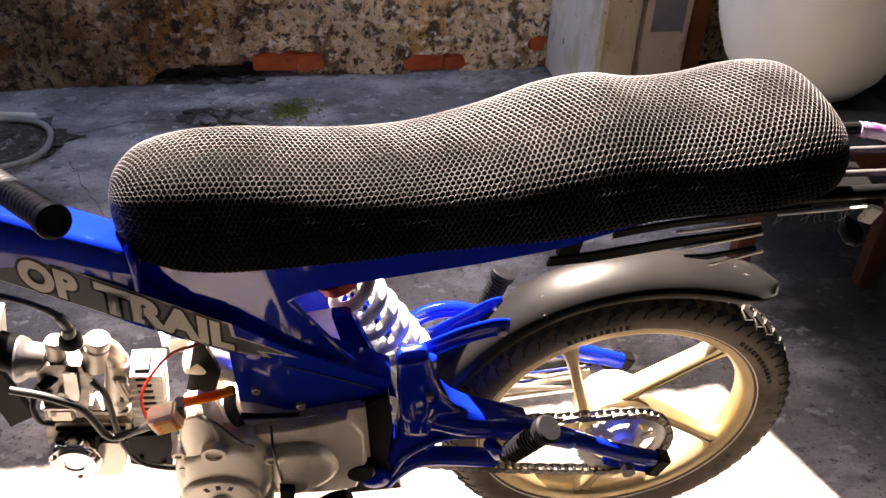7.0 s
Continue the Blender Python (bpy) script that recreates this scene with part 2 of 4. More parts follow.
def lathe(bm, prof, a, b, seg=32):
    """Turn a profile of (radius, distance from a) about the line from a to b."""
    m, _ = axis_frame(a, b)
    rings = []
    for r, h in prof:
        if r < 1e-5:
            rings.append([bm.verts.new(m @ Vector((0, 0, h)))])
        else:
            rings.append([bm.verts.new(m @ Vector((r * math.cos(2 * math.pi * i / seg), r * math.sin(2 * math.pi * i / seg), h))) for i in range(seg)])
    for p, q in zip(rings, rings[1:]):
        for i in range(seg):
            j = (i + 1) % seg
            if len(p) == 1 and len(q) == 1:
                continue
            if len(p) == 1:
                bm.faces.new((p[0], q[i], q[j]))
            elif len(q) == 1:
                bm.faces.new((p[i], q[0], p[j]))
            else:
                bm.faces.new((p[i], q[i], q[j], p[j]))
    return bm

def cyl(bm, a, b, r, r2=None, seg=24, soft=0.0):
    n = (Vector(b) - Vector(a)).length
    r2 = r if r2 is None else r2
    s = min(soft, n / 3, r * 0.9, r2 * 0.9)
    if s:
        prof = [(0, 0), (r - s, 0), (r - 0.3 * s, 0.3 * s), (r, s), (r2, n - s), (r2 - 0.3 * s, n - 0.3 * s), (r2 - s, n), (0, n)]
    else:
        prof = [(0, 0), (r, 0), (r2, n), (0, n)]
    return lathe(bm, prof, a, b, seg)

def curve_points(pts, n=8):
    """Smooth line through the points (Catmull-Rom)."""
    P = [Vector(p) for p in pts]
    P = [2 * P[0] - P[1]] + P + [2 * P[-1] - P[-2]]
    out = []
    for i in range(1, len(P) - 2):
        for k in range(n):
            t = k / n
            a, b, c, d = P[i - 1:i + 3]
            out.append(0.5 * ((2 * b) + (c - a) * t + (2 * a - 5 * b + 4 * c - d) * t * t + (3 * b - a - 3 * c + d) * t ** 3))
    return out + [P[-2]]

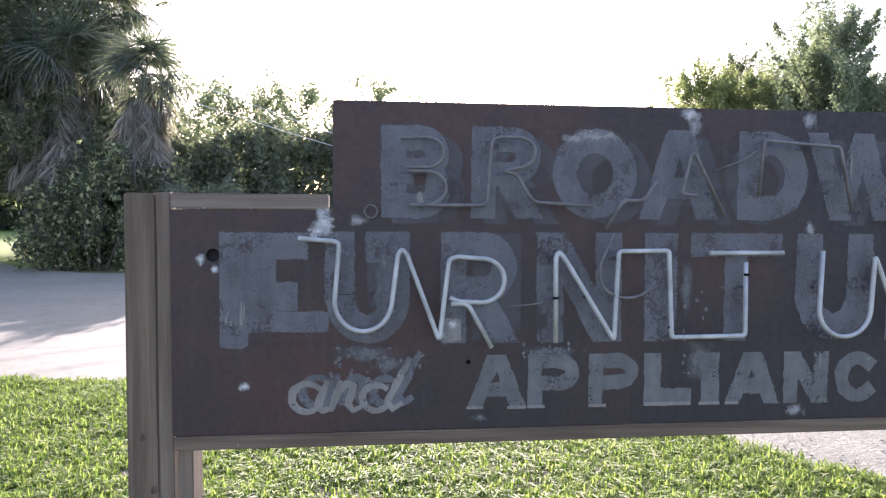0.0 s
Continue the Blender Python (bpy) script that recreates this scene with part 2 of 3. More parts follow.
def rounded(points, radius=0.018, steps=5):
    """A polyline with its corners rounded."""
    pts = [Vector(p) for p in points]
    out = [pts[0]]
    for a, b, c in zip(pts, pts[1:], pts[2:]):
        ra = min(radius, (a - b).length * 0.45, (c - b).length * 0.45)
        p, q = b + (a - b).normalized() * ra, b + (c - b).normalized() * ra
        for i in range(steps + 1):
            t = i / steps
            out.append(p * (1 - t) ** 2 + b * 2 * t * (1 - t) + q * t * t)
    return out + [pts[-1]]


def sweep(points, radii, sides=8):
    """A round rod along points, with a radius (or one for each point)."""
    pts = [Vector(p) for p in points]
    if not isinstance(radii, (list, tuple)):
        radii = [radii] * len(pts)
    bm, rings = bmesh.new(), []
    up = Vector((0.13, 0.97, 0.21))
    for i, p in enumerate(pts):
        d = (pts[min(i + 1, len(pts) - 1)] - pts[max(i - 1, 0)]).normalized()
        u = d.cross(up).normalized()
        w = d.cross(u)
        rings.append([bm.verts.new(p + (u * math.cos(a) + w * math.sin(a)) * radii[i]) for a in [2 * math.pi * k / sides for k in range(sides)]])
    for r, s in zip(rings, rings[1:]):
        for k in range(sides):
            f = bm.faces.new((r[k], r[(k + 1) % sides], s[(k + 1) % sides], s[k]))
            f.smooth = True
    bm.faces.new(rings[0][::-1])
    bm.faces.new(rings[-1])
    bmesh.ops.recalc_face_normals(bm, faces=bm.faces)
    return bm


def arc(cx, cz, rx, rz, a0, a1, n=12):
    return [(cx + rx * math.cos(radians(a0 + (a1 - a0) * i / n)), cz + rz * math.sin(radians(a0 + (a1 - a0) * i / n))) for i in range(n + 1)]


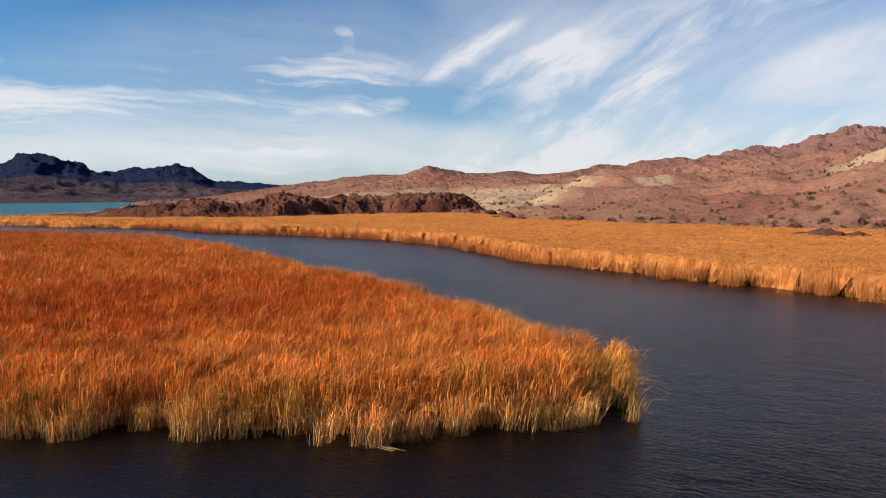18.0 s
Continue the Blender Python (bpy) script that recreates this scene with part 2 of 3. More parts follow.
def ground_material(name, base, dark, light, scale, bump, rough=0.95, tan=None, blotch=0.5, high=None):
    """Weathered rock and gravel: stains and painted shadow blotches, ledges and grit, with two other tones (tan, and
    high for haze) where the land has them.
    """
    m, n = material(name)
    where = n.add("NewGeometry").outputs["Position"]
    big, small = n.noise(where, 0.014 * scale, 5.0, 0.6, distort=0.6), n.noise(where, 0.075 * scale, 7.0, 0.68, distort=0.3)
    grit, ledge = n.noise(where, 0.45 * scale, 6.0, 0.72), n.noise(n.scaled(where, (1, 1, 3.5)), 0.16 * scale, 6.0, 0.7)
    c = n.mix(n.span(big, 0.36, 0.64), base, light)
    if high:
        rock_haze = n.add("Attribute")
        rock_haze.attribute_name = "high"
        c = n.mix(n.span(n.math("ADD", rock_haze.outputs["Fac"], n.math("MULTIPLY", n.math("SUBTRACT", big, 0.5), 0.7)), 0.25, 0.75), c, high)
    c = n.mix(n.math("MULTIPLY", n.span(small, 0.48, 0.68), blotch), c, dark)
    c = n.mix(n.math("MULTIPLY", n.span(ledge, 0.57, 0.72), 0.3), c, light)
    if tan:
        rock_haze = n.add("Attribute")
        rock_haze.attribute_name = "pale"
        pale = rock_haze.outputs["Fac"]
        c = n.mix(n.math("MULTIPLY", n.span(n.math("ADD", pale, n.math("MULTIPLY", n.math("SUBTRACT", small, 0.5), 1.1)), 0.32, 0.74), 0.92), c, tan)
    c = n.mix(n.math("MULTIPLY", n.span(grit, 0.42, 0.66), 0.42), c, n.mix(1.0, c, (0.42, 0.38, 0.36), "MULTIPLY"))
    height = n.math("ADD", n.math("MULTIPLY", small, 1.0), n.math("ADD", n.math("MULTIPLY", grit, 0.42), n.math("MULTIPLY", ledge, 0.25)))
    finish(n, c, rough, n.bump(height, 1.0, bump), 0.0)
    return m


REED_NEAR = reed_material("near reeds", (0.77, 0.305, 0.078), (0.60, 0.160, 0.026), (0.80, 0.43, 0.19), (0.34, 0.21, 0.035), 0.0, 0.68, drift=-0.008)
# browner foot stands for shade low on the island's front
REED_GOLD = reed_material("golden reeds", (0.75, 0.345, 0.110), (0.60, 0.21, 0.048), (0.78, 0.46, 0.26), (0.38, 0.27, 0.05), 0.07, 0.50, (0.56, 0.32, 0.12), vary=0.95)
REED_RUST = reed_material("rust reeds", (0.70, 0.230, 0.042), (0.48, 0.080, 0.008), (0.80, 0.40, 0.16), (0.27, 0.20, 0.032), 0.19, 0.40, (0.62, 0.35, 0.13), drift=-0.0008, vary=1.15, flecks=0.42, stand=(-47, 147, 29))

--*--

Problem statement:
Give again only the lines that run from the line with "4. More parts follow." to the line with "return lathe(bm, prof, a, b, seg)". Include both of those lines exactly as written.

The solution:
Continue the Blender Python (bpy) script that recreates this scene with part 2 of 4. More parts follow.
def lathe(bm, prof, a, b, seg=32):
    """Turn a profile of (radius, distance from a) about the line from a to b."""
    m, _ = axis_frame(a, b)
    rings = []
    for r, h in prof:
        if r < 1e-5:
            rings.append([bm.verts.new(m @ Vector((0, 0, h)))])
        else:
            rings.append([bm.verts.new(m @ Vector((r * math.cos(2 * math.pi * i / seg), r * math.sin(2 * math.pi * i / seg), h))) for i in range(seg)])
    for p, q in zip(rings, rings[1:]):
        for i in range(seg):
            j = (i + 1) % seg
            if len(p) == 1 and len(q) == 1:
                continue
            if len(p) == 1:
                bm.faces.new((p[0], q[i], q[j]))
            elif len(q) == 1:
                bm.faces.new((p[i], q[0], p[j]))
            else:
                bm.faces.new((p[i], q[i], q[j], p[j]))
    return bm

def cyl(bm, a, b, r, r2=None, seg=24, soft=0.0):
    n = (Vector(b) - Vector(a)).length
    r2 = r if r2 is None else r2
    s = min(soft, n / 3, r * 0.9, r2 * 0.9)
    if s:
        prof = [(0, 0), (r - s, 0), (r - 0.3 * s, 0.3 * s), (r, s), (r2, n - s), (r2 - 0.3 * s, n - 0.3 * s), (r2 - s, n), (0, n)]
    else:
        prof = [(0, 0), (r, 0), (r2, n), (0, n)]
    return lathe(bm, prof, a, b, seg)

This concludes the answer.